◆ COLLECTED DATA ◆
+-------+
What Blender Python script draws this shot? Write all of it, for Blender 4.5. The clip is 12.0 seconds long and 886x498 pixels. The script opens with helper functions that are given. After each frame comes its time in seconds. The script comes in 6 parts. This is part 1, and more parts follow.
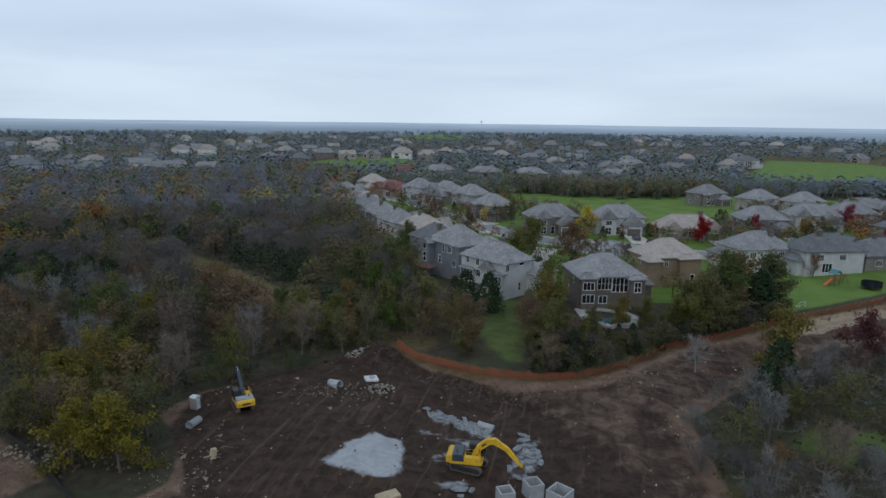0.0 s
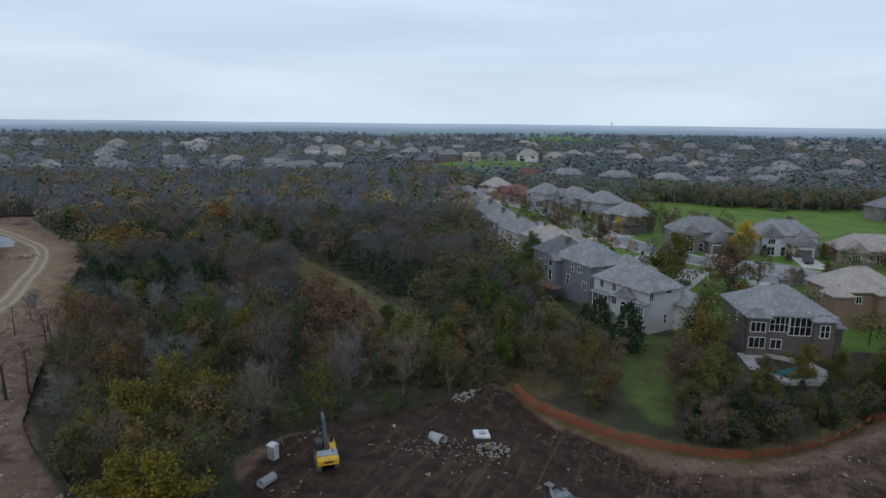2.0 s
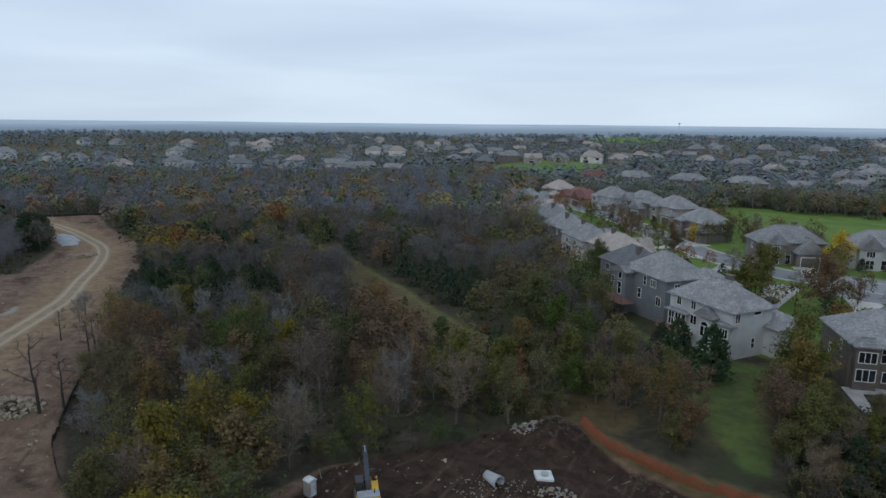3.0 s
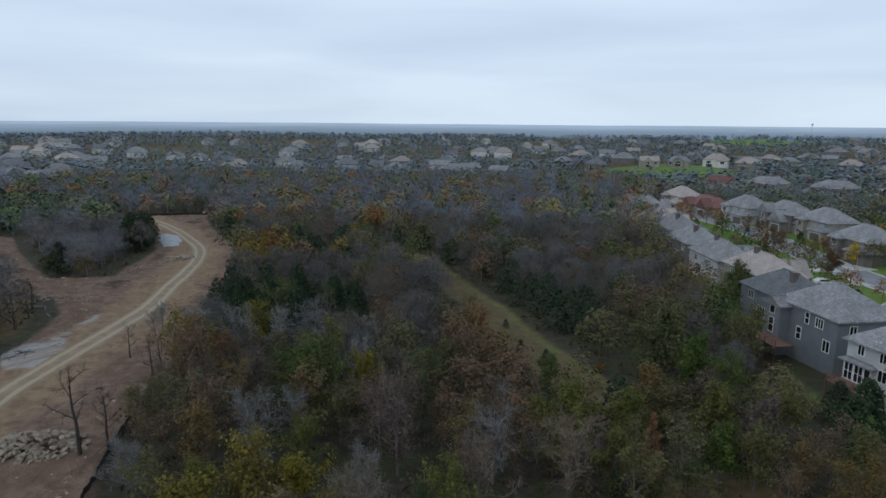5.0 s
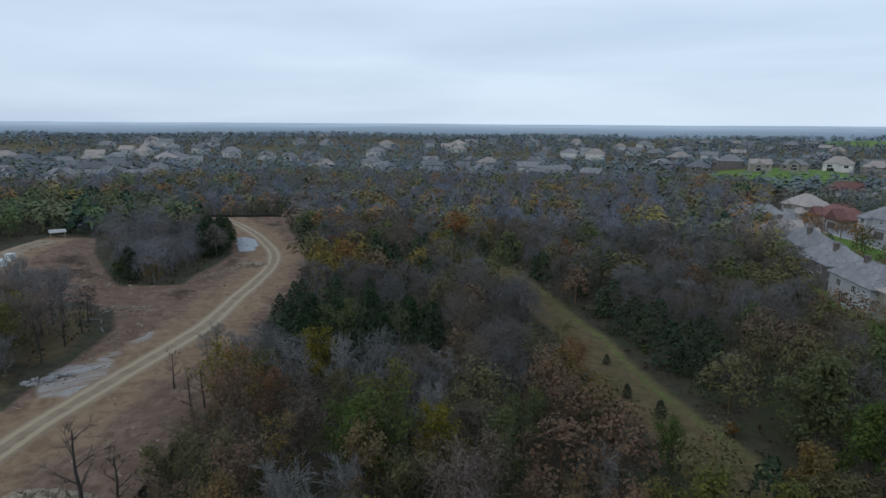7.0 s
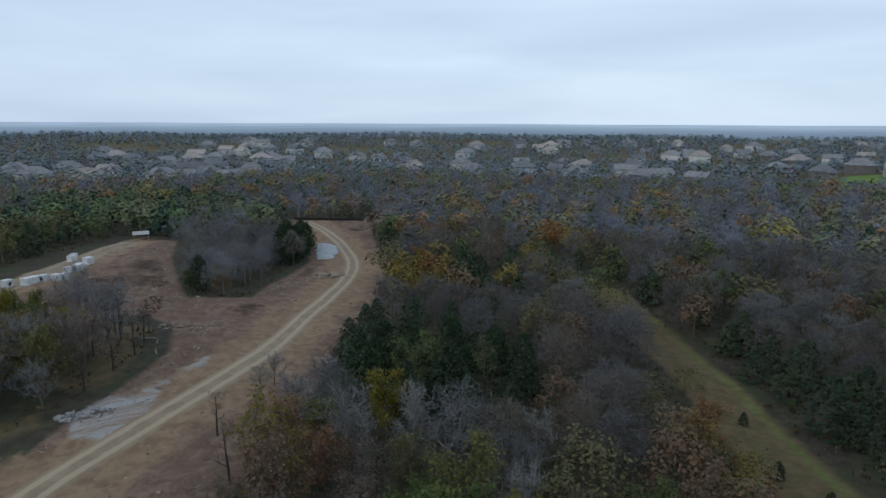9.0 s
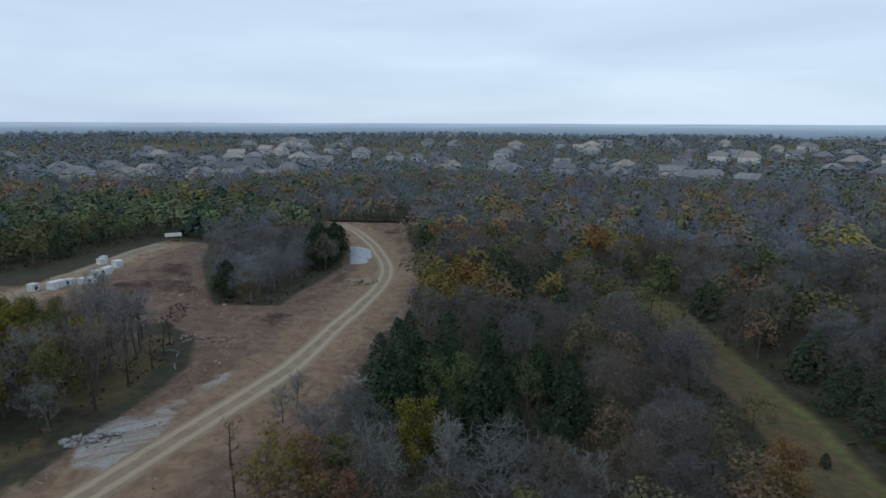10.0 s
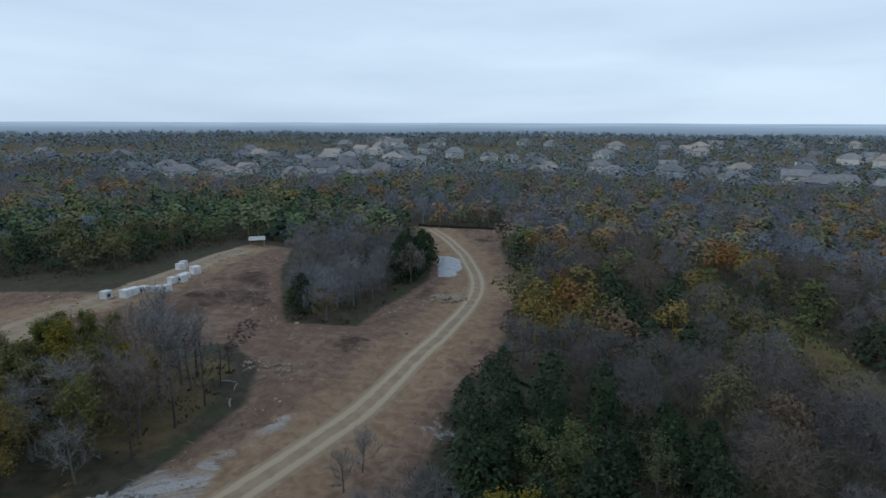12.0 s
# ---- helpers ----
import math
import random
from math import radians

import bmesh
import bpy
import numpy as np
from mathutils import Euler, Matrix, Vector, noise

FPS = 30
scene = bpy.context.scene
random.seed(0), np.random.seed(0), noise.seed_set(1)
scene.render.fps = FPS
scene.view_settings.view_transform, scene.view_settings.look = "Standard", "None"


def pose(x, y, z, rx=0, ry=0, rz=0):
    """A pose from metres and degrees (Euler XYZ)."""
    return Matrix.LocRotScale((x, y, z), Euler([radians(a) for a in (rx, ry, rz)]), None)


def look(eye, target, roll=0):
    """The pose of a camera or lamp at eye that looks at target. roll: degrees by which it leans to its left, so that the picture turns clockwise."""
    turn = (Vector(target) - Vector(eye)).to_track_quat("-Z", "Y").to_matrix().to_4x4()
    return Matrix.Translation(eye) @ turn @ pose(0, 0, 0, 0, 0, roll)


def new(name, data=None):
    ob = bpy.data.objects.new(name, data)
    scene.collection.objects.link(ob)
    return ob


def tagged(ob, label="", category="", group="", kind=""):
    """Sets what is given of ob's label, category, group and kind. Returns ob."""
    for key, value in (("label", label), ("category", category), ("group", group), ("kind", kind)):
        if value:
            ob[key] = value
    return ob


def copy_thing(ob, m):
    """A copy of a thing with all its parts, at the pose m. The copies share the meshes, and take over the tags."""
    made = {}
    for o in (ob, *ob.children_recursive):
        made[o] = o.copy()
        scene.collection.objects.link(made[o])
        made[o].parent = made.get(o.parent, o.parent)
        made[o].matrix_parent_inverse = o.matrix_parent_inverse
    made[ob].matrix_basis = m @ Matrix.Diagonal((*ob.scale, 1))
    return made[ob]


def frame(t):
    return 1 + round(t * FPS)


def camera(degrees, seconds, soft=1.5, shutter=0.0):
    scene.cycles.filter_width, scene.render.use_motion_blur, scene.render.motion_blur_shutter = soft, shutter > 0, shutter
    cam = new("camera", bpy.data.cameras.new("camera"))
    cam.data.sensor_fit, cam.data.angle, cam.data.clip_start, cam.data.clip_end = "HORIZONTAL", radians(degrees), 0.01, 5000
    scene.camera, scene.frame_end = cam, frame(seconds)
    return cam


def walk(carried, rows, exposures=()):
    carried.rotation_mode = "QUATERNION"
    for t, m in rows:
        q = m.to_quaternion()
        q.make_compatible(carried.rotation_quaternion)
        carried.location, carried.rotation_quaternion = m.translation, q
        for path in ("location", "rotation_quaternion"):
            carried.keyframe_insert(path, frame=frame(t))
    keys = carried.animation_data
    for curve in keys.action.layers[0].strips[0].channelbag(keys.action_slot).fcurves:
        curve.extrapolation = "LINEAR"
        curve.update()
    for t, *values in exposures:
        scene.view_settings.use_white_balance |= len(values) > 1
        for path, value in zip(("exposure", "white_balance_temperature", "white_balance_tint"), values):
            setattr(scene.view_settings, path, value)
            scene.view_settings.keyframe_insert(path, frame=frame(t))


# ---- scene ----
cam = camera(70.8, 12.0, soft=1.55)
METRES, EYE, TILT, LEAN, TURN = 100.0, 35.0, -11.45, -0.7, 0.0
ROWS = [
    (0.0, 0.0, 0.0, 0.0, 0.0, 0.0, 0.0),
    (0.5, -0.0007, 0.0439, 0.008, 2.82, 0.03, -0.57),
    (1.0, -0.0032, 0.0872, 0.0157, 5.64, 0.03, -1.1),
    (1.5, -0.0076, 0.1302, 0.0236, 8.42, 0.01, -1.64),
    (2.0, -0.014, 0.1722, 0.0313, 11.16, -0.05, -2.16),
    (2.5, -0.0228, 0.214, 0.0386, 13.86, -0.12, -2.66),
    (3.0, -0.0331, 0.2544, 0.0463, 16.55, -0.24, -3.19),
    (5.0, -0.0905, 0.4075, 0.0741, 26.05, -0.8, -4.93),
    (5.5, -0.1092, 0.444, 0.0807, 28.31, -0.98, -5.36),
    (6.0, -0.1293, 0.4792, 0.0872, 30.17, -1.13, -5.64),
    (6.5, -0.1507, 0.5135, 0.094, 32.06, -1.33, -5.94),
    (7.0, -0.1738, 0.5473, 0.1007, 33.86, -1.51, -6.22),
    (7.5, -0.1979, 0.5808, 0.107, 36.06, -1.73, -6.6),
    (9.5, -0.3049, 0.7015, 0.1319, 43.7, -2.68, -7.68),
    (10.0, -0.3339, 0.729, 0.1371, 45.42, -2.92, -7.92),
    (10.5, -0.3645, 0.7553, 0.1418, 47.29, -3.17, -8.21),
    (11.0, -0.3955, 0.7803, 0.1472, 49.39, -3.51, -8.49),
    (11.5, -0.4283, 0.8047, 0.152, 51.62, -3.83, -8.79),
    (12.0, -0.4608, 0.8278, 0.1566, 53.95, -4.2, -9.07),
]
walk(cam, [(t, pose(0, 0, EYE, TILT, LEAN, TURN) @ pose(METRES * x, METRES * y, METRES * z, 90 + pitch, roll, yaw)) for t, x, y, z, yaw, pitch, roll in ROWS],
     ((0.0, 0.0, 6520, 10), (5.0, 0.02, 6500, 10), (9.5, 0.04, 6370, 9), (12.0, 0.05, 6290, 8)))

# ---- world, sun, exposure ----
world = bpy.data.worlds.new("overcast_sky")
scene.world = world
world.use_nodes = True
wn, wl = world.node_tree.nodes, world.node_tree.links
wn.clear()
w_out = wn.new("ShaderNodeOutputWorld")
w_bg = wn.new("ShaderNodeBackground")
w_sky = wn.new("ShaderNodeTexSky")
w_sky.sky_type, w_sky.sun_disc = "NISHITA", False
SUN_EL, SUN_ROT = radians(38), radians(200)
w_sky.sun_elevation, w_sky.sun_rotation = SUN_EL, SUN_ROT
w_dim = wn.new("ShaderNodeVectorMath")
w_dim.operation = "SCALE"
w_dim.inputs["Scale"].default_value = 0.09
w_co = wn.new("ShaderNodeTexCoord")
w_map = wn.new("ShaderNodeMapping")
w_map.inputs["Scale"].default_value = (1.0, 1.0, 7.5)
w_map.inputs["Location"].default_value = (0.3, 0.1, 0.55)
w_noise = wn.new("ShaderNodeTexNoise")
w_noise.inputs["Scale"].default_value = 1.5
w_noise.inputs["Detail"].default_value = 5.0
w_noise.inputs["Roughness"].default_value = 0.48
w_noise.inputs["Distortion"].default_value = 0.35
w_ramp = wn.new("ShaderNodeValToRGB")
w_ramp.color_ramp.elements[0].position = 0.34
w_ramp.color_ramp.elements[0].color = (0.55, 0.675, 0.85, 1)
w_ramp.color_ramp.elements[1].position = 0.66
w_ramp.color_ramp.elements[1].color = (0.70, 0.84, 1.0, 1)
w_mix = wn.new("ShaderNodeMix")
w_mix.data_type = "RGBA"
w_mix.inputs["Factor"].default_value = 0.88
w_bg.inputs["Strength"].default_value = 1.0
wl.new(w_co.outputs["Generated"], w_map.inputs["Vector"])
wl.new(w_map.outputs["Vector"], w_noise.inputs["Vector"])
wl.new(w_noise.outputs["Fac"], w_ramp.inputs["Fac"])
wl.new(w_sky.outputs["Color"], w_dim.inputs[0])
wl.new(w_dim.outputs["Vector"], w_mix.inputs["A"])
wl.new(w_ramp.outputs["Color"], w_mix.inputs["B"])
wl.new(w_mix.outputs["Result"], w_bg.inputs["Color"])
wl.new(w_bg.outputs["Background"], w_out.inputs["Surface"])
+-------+
Give again exactly the lines running from the beginning of the material above through the line that contains "scene.render.fps = FPS", and leave out every picture.

What Blender Python script draws this shot? Write all of it, for Blender 4.5. The clip is 12.0 seconds long and 886x498 pixels. The script opens with helper functions that are given. After each frame comes its time in seconds. The script comes in 6 parts. This is part 1, and more parts follow.
0.0 s
2.0 s
3.0 s
5.0 s
7.0 s
9.0 s
10.0 s
12.0 s
# ---- helpers ----
import math
import random
from math import radians

import bmesh
import bpy
import numpy as np
from mathutils import Euler, Matrix, Vector, noise

FPS = 30
scene = bpy.context.scene
random.seed(0), np.random.seed(0), noise.seed_set(1)
scene.render.fps = FPS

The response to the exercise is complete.